EXERCISE DETAILS —
Copy out every record below, word for word.
## START RECORDS PROVIDED
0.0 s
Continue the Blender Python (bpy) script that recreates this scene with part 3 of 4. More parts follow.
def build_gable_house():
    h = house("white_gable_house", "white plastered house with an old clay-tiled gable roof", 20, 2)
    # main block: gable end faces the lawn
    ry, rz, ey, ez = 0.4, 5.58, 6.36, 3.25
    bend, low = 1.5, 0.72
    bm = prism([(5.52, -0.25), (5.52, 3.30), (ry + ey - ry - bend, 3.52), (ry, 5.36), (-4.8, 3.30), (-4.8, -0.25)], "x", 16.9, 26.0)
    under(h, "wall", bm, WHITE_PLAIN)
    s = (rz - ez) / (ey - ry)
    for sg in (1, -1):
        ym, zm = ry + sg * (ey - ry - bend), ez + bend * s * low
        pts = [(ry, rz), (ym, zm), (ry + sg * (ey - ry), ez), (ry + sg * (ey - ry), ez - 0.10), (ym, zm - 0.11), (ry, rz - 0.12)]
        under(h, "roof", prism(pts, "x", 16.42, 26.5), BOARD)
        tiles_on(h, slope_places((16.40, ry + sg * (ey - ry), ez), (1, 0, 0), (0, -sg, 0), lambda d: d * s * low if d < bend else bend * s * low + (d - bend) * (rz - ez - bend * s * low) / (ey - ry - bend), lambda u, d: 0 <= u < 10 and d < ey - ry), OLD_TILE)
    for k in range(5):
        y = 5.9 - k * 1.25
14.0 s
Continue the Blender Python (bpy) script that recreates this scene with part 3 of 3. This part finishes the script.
## END RECORDS PROVIDED
EXPECTED ANSWER —
0.0 s
Continue the Blender Python (bpy) script that recreates this scene with part 3 of 4. More parts follow.
def build_gable_house():
    h = house("white_gable_house", "white plastered house with an old clay-tiled gable roof", 20, 2)
    # main block: gable end faces the lawn
    ry, rz, ey, ez = 0.4, 5.58, 6.36, 3.25
    bend, low = 1.5, 0.72
    bm = prism([(5.52, -0.25), (5.52, 3.30), (ry + ey - ry - bend, 3.52), (ry, 5.36), (-4.8, 3.30), (-4.8, -0.25)], "x", 16.9, 26.0)
    under(h, "wall", bm, WHITE_PLAIN)
    s = (rz - ez) / (ey - ry)
    for sg in (1, -1):
        ym, zm = ry + sg * (ey - ry - bend), ez + bend * s * low
        pts = [(ry, rz), (ym, zm), (ry + sg * (ey - ry), ez), (ry + sg * (ey - ry), ez - 0.10), (ym, zm - 0.11), (ry, rz - 0.12)]
        under(h, "roof", prism(pts, "x", 16.42, 26.5), BOARD)
        tiles_on(h, slope_places((16.40, ry + sg * (ey - ry), ez), (1, 0, 0), (0, -sg, 0), lambda d: d * s * low if d < bend else bend * s * low + (d - bend) * (rz - ez - bend * s * low) / (ey - ry - bend), lambda u, d: 0 <= u < 10 and d < ey - ry), OLD_TILE)
    for k in range(5):
        y = 5.9 - k * 1.25
14.0 s
Continue the Blender Python (bpy) script that recreates this scene with part 3 of 3. This part finishes the script.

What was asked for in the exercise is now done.